The three men also talked in depth about the lifeboat journey. Von Malapert, who stayed awake for the six days it took to reach land, was one of only a handful of men to keep a detailed log of the journey.

''That journey is a very important one because people have often back-calculated to try to discover where the lifeboat started its journey. That doesn't work. There are so many questions that just can't be answered: tides, winds, leeway, speed, you can only guess,'' Mearns says.

''The only thing we do know is that we have a starting point and a finishing point. But for an entire decade, that of the 1990s, searchers were trying to back-calculate and work through that. When I came on the scene I knew that was a futile exercise.

''There is absolutely no doubt in my mind from the discussions with von Malapert that everything he told us ties up with our extensive research that points to the area in waters 240km southwest of Shark Bay.''

Von Malapert was interned in Australia and repatriated to Germany in 1946. He was an excellent sailor before he joined the Kormoran in 1933. This, according to Mearns, may have saved his life and that of his men when he took charge of the lifeboat and sailed it to Red Bluff.

Of the Sydney's victims, 250 were from NSW, 164 from Victoria, 91 from WA, 56 from South Australia, 43 from Queensland and 36 from Tasmania.
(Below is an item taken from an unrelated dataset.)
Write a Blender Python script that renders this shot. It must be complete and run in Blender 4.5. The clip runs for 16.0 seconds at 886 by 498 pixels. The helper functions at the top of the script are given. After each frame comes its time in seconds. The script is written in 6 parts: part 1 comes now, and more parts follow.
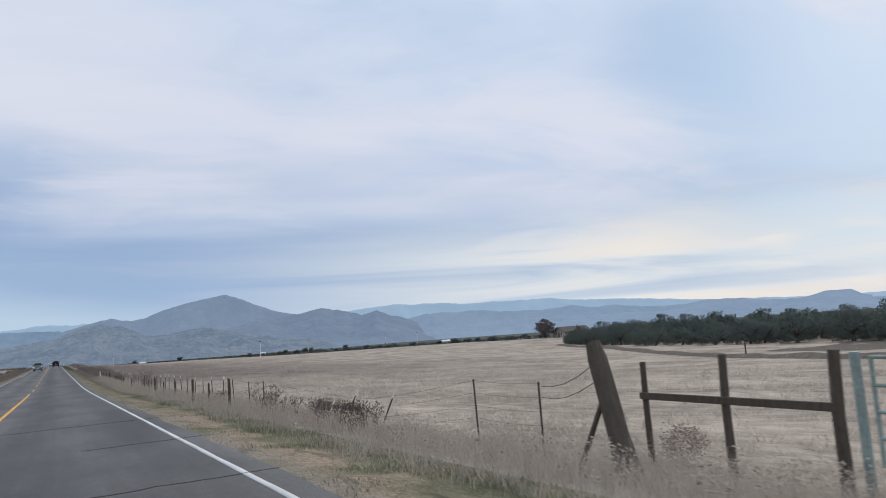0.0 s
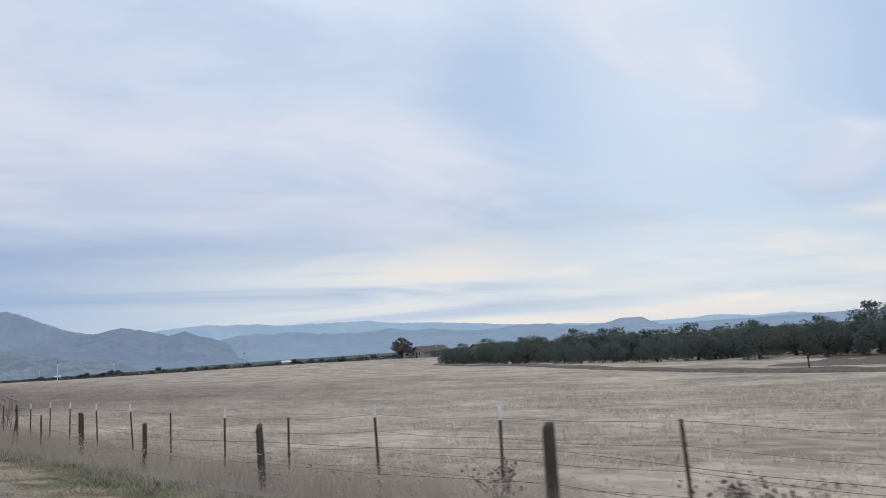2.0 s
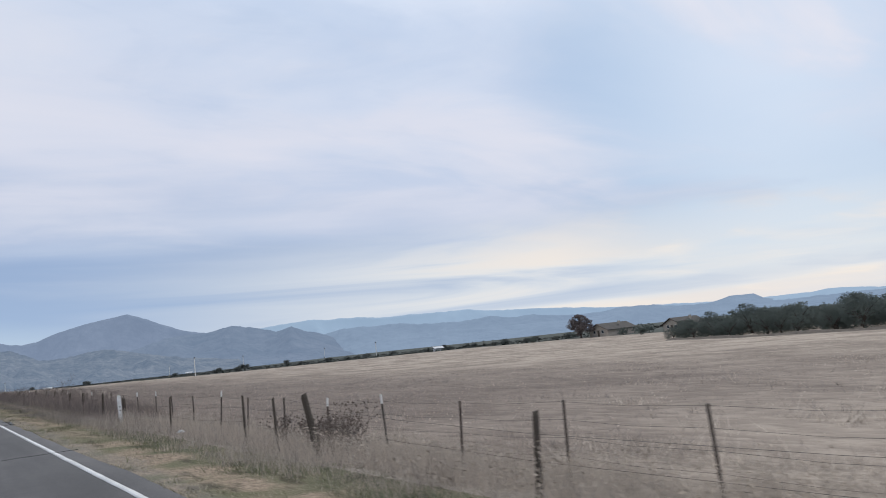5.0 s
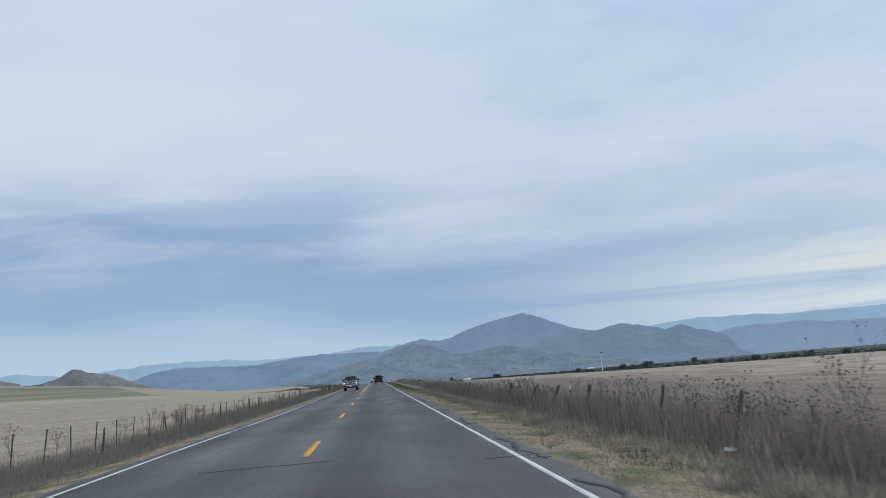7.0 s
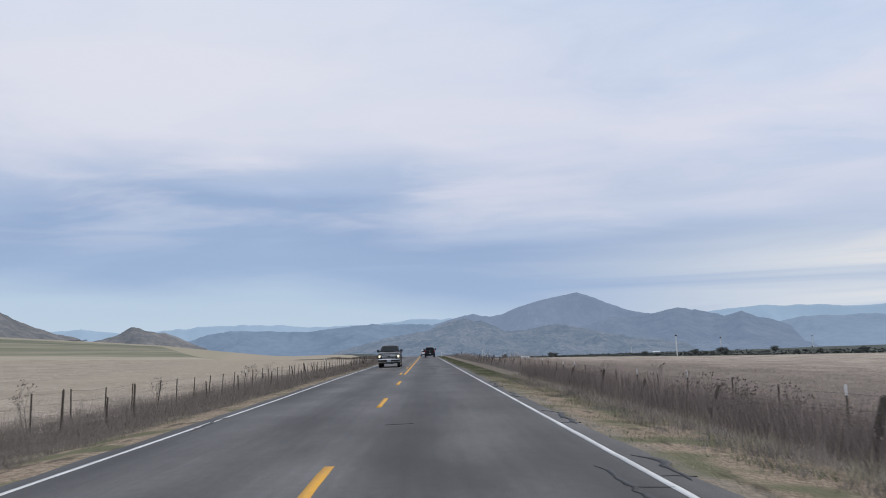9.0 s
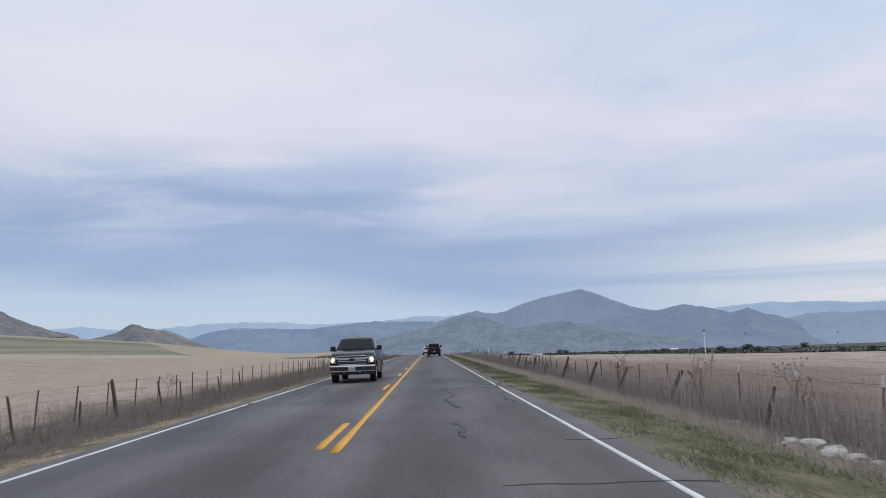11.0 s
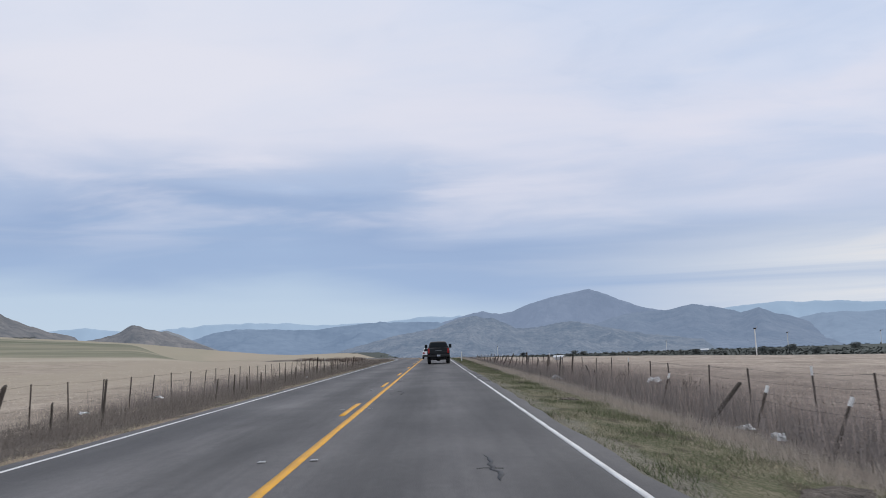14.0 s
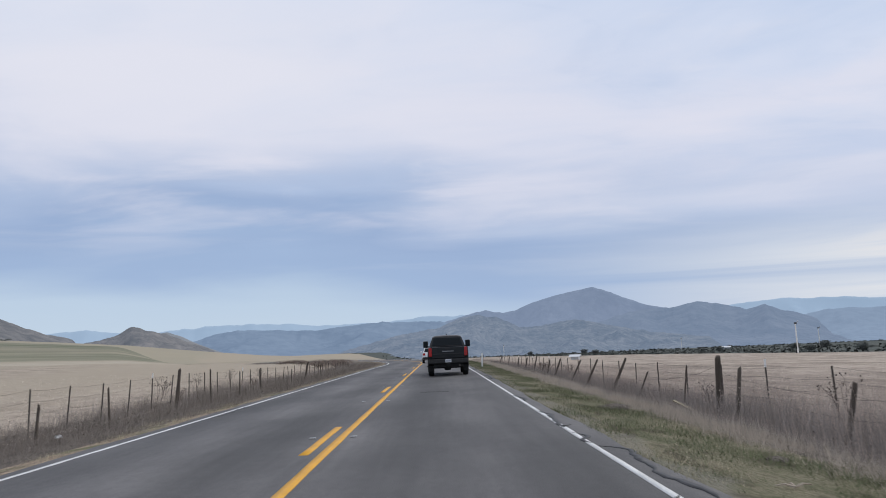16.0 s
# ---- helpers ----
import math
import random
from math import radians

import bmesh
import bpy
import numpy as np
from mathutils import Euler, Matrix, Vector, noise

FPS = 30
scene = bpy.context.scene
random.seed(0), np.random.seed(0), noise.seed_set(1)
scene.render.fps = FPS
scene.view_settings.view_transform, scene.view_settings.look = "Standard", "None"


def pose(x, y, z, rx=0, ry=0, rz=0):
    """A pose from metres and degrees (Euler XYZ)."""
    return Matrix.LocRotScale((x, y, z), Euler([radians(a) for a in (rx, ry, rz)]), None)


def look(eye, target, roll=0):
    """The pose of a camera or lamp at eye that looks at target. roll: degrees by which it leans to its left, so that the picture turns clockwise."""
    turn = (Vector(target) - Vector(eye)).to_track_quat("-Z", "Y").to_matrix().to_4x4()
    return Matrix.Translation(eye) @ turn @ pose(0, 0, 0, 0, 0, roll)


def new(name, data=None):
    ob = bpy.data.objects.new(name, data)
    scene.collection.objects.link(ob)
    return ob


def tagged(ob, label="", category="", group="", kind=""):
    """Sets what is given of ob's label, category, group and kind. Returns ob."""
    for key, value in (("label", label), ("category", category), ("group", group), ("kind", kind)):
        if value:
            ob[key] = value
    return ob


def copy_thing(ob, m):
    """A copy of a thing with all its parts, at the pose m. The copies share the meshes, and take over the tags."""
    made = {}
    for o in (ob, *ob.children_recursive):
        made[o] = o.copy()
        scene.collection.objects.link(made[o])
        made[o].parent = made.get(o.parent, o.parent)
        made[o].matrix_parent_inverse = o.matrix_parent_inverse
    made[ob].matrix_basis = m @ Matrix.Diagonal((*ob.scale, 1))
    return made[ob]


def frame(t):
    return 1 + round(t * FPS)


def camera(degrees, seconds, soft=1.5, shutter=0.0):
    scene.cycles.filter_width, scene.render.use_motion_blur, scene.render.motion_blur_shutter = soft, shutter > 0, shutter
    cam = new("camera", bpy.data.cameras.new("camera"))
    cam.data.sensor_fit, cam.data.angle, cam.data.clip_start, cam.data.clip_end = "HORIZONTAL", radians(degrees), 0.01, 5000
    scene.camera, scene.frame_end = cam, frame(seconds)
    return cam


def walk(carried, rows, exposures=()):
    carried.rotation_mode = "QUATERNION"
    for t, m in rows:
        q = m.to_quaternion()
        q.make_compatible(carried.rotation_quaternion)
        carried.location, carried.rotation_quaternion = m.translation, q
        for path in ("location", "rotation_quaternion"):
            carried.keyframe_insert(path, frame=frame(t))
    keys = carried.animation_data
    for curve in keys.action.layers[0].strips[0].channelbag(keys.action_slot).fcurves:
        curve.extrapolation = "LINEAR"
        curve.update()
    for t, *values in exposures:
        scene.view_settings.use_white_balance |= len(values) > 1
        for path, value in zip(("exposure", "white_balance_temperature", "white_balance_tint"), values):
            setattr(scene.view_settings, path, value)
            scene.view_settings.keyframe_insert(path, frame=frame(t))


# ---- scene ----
cam = camera(62.5, 16.0, soft=0.95, shutter=0.09)
PATH = [
    (0, (1.609, 0.22, 2.381), (2.552, 1.969, 2.604), -4.26),
    (0.5, (1.682, 7.357, 2.263), (2.754, 9.029, 2.498), -4.10),
    (1, (1.728, 14.308, 2.148), (2.921, 15.894, 2.393), -3.70),
    (1.5, (1.75, 21.197, 2.035), (3.037, 22.707, 2.278), -3.84),
    (2, (1.76, 28.211, 1.919), (3.106, 29.669, 2.169), -3.90),
    (2.5, (1.815, 35.305, 1.802), (3.181, 36.745, 2.048), -4.60),
    (3, (1.845, 42.66, 1.68), (3.194, 44.115, 1.932), -4.56),
    (5.5, (1.71, 80.73, 1.351), (2.68, 82.459, 1.609), -7.25),
    (6, (1.649, 88.83, 1.351), (2.309, 90.693, 1.661), -7.10),
    (6.5, (1.599, 97.348, 1.351), (1.999, 99.28, 1.684), -6.42),
    (7, (1.526, 106.301, 1.351), (1.732, 108.262, 1.683), -4.92),
    (7.5, (1.422, 115.517, 1.351), (1.515, 117.489, 1.666), -3.37),
    (8, (1.375, 124.648, 1.351), (1.435, 126.625, 1.651), -2.36),
    (8.5, (1.309, 133.504, 1.351), (1.365, 135.484, 1.633), -1.75),
    (8.7, (1.295, 136.947, 1.351), (1.353, 138.927, 1.629), -1.93),
    (11, (1.325, 175.489, 1.351), (1.372, 177.47, 1.618), -2.00),
    (11.5, (1.415, 183.884, 1.351), (1.455, 185.864, 1.632), -2.44),
    (12, (1.552, 192.032, 1.351), (1.588, 194.012, 1.632), -2.27),
    (12.5, (1.663, 199.969, 1.351), (1.698, 201.949, 1.633), -2.13),
    (13, (1.728, 207.718, 1.351), (1.762, 209.698, 1.63), -1.96),
    (13.5, (1.775, 215.44, 1.351), (1.81, 217.421, 1.622), -1.88),
    (14, (1.778, 223.154, 1.351), (1.81, 225.136, 1.621), -2.10),
    (14.5, (1.747, 230.802, 1.351), (1.773, 232.784, 1.62), -2.36),
    (15, (1.703, 238.308, 1.351), (1.723, 240.29, 1.623), -2.30),
    (15.5, (1.656, 245.703, 1.351), (1.674, 247.684, 1.626), -2.34),
    (16, (1.608, 253.05, 1.351), (1.634, 255.031, 1.62), -2.53),
]
walk(cam, [(t, look(e, g, r)) for t, e, g, r in PATH],
     exposures=((0, 0.0, 6480, 6), (2.0, 0.0, 6460, 6), (2.5, 0.10, 6640, 8), (3.2, 0.09, 6620, 9), (5.4, -0.03, 6520, 6), (6.0, -0.12, 6220, 2), (7.0, -0.12, 6180, 1),
                (7.5, -0.10, 6340, 3), (8.0, -0.07, 6470, 7), (8.6, -0.03, 6520, 8), (11.0, 0.0, 6560, 9), (16.0, 0.03, 6580, 9)))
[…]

The remainder were British and Singaporean.

Chairman of the nonprofit HMAS Sydney Search Pty Ltd, Ted Graham, says the remainder of the money needed to fund the search, which will use deep-towed sonar surveys, is an achievable figure. He says Victorian and Queensland premiers Steve Bracks and Peter Beattie have yet to financially commit to the project but he is sure they will.

''This is a great Australian mystery, which we believe we can solve,'' Mearns says.